I tend to think of it as two Bell curves showing the amount of success you can get in your life and how likely you are to get it. The two curves are displaced from each other. With the non-white peak/median being much more to the right (meaning that amount of power/success the average non-white person can achieve is further down than what the average white person can/will achieve). It is possible for some non-white people to have more power than some white people. It is possible for some non-white people to be born into more personal privilege as some (few) white people.
If you asked some Ukranian sex worker she might agree that if she had the choice she would prefer to have been born as the daughter of some educated black intellectual in the land of the free, USA or as the daughter of some Chinese bureacrat even if it meant having to deal with race. However if you asked her whether she would prefer being born black in the same situation she is in (meaning the all things staying the same and only race changing), she might think she was still better off being white.
And yes, I think we completely have the obligation to try to get the medians of the two Bell curves closer together and to even the odds with whatever tools we have (whether it is affirmative actions, or a clean social system or development aid to third world countries).
The lighter the skin, the better the treatment.
I have always been really weirded out by that. Supposedly there are some poems etc that indicate that lighter skin was considered an advantage in India even before the British officially need one. Makes one wonder exactly what creepy glitch inside us makes us think that way (because usually those kind of distinctions can be traced back to Europeans, like in colonial Africa where tribes who looked less black often got the less bad jobs in the white administration and therefore created an economic divide which of course sometimes lead to antagonism between the tribes [which I understand was the reason for the genocide in Rwanda]).
It's also interesting to see the few cases when that doesn't apply, which usually seems to be related to issues of economic statue. Like I get the impression that in the UK black has a better reputation in white people's eyes than being Indian/Pakistani, but only in this area and because of the specific history of that place (the UK).

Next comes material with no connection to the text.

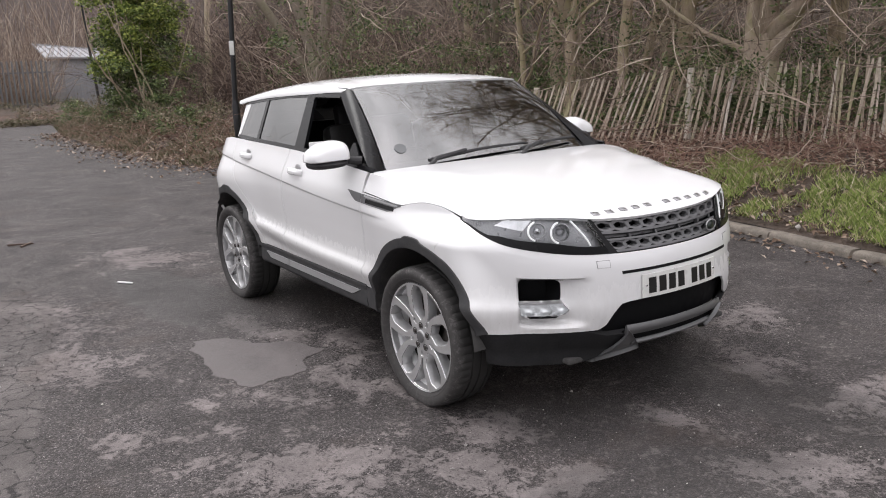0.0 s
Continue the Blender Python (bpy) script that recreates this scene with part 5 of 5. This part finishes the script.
# the forked tree behind the fence, with broad low limbs
def forked_tree():
    rnd = random.Random(4)
    x, y = -3.05, 6.35
    z = bank_z(x, y) - 0.1
    t = thing("tree", "big forked bare tree with greenish bark behind the fence", "tree", "bare trees")
    trunk = Soup()
    pts, rad = wander((x, y, z), (0.02, 0.0, 1), 1.35, 6, 0.255, 0.18, 0.02, 0.02, rnd)
    trunk.tube(pts, rad, 16)
    trunk.link("trunk", BARK, t)
    crotch = pts[-1]
    for d, ln, r in (((-0.05, 0.02, 1), 6.9, 0.235), ((0.85, 0.10, 0.72), 5.2, 0.105), ((0.40, 0.0, 0.9), 5.8, 0.11), ((-0.80, -0.05, 0.42), 3.4, 0.042), ((0.1, -0.6, 0.9), 5.0, 0.08)):
        limb, twigs = Soup(), Soup()
        drop = rnd.uniform(0.1, 0.5)
        lp, lr = wander(crotch - Vector((0, 0, 0.95 if r > 0.15 else drop)), d, ln, 12, r, r * 0.2, 0.04 if r > 0.15 else 0.10, 0.04, rnd)
        limb.tube(lp, lr, 10)
        for k in range(13):
            f = rnd.uniform(0.18, 1.0)
            i = min(int(f * 12), 11)
            a = rnd.uniform(0, 6.28)
            grow(twigs, lp[i], Vector((math.cos(a), math.sin(a), rnd.uniform(0.1, 0.8))), rnd.uniform(1.1, 2.2), lr[i] * 0.4, 2, rnd, 0.85, (5, 6, 6))
        limb.link("limb", BARK, t)
        twigs.link("crown", BARK, t)
        if r > 0.15:
            lead = lp
    # limbs that spread out over the tarmac, high up
    for i, d, ln, r in ((6, (0.15, -0.9, 0.55), 5.0, 0.07), (7, (-0.35, -0.8, 0.6), 5.0, 0.07), (8, (0.5, -0.75, 0.55), 4.8, 0.06), (9, (0.0, -0.8, 0.7), 4.5, 0.05), (5, (0.55, -0.9, 0.25), 5.6, 0.06), (6, (0.30, -1.0, 0.15), 5.6, 0.06), (8, (0.75, -0.8, 0.30), 5.2, 0.05)):
        limb, twigs = Soup(), Soup()
        lp, lr = wander(lead[i], d, ln, 12, r, r * 0.2, 0.10, 0.02, rnd)
        limb.tube(lp, lr, 8)
        for k in range(28):
            f = rnd.uniform(0.12, 1.0)
            q = min(int(f * 12), 11)
            a = rnd.uniform(0, 6.28)
            grow(twigs, lp[q], Vector((math.cos(a), math.sin(a), rnd.uniform(-0.2, 0.7))), rnd.uniform(0.9, 1.8), lr[q] * 0.45, 2, rnd, 0.85, (5, 6, 6))
        limb.link("limb", BARK, t)
        twigs.link("crown", BARK, t)


def low_fork(x, y):
    """A pale tree whose stout foot splits low down into four long leaning stems."""
    rnd = random.Random(23)
    z = bank_z(x, y) - 0.1
    across = Vector((0.56, 0.83, 0))
    t = thing("tree", "pale bare tree forking low among brambles", "tree", "bare trees")
    foot = Soup()
    pts, rad = wander((x, y, z), (0.0, 0.0, 1), 1.75, 7, 0.30, 0.22, 0.015, 0.02, rnd)
    foot.tube(pts, rad, 16)
    foot.link("trunk", BARK_PALE, t)
    for i, lean, ln, r in ((5, -0.55, 6.5, 0.105), (6, -0.24, 7.0, 0.13), (6, 0.10, 7.0, 0.11), (7, 0.26, 6.0, 0.085), (4, 0.50, 4.0, 0.05)):
        limb, twigs = Soup(), Soup()
        lp, lr = wander(pts[i] + across * lean * 0.25, across * lean + Vector((0, 0, 1)), ln, 14, r, r * 0.25, 0.035, 0.03, rnd)
        limb.tube(lp, lr, 12)
        for k in range(10):
            q = rnd.randint(6, 13)
            a = rnd.uniform(0, 6.28)
            grow(twigs, lp[q], Vector((math.cos(a), math.sin(a), rnd.uniform(0.3, 0.9))), rnd.uniform(0.9, 1.9), lr[q] * 0.4, 2, rnd, 0.8, (5, 6, 6))
        limb.link("limb", BARK_PALE, t)
        twigs.link("crown", BARK_PALE, t)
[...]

Or situations where white people insisted that people who by current ideas would be considered white two were some inferior race just because they insisted they were when no outsider would consider them non-white/different.
no subject
BTW, that wasn't meant as an attack on your statement in particular. I'm not bothered by your statement or that it is wrong to make it. It just feel that it is factually wrong, that it's more a questinon of degree than of "is impossible".
Besides, if the system gives advantages to lighter skinned non-whites (like Arabs or Chinese/Japanese) don't they profit from the system just as they suffer from it, too? Making them part of the system just as they know its downsides?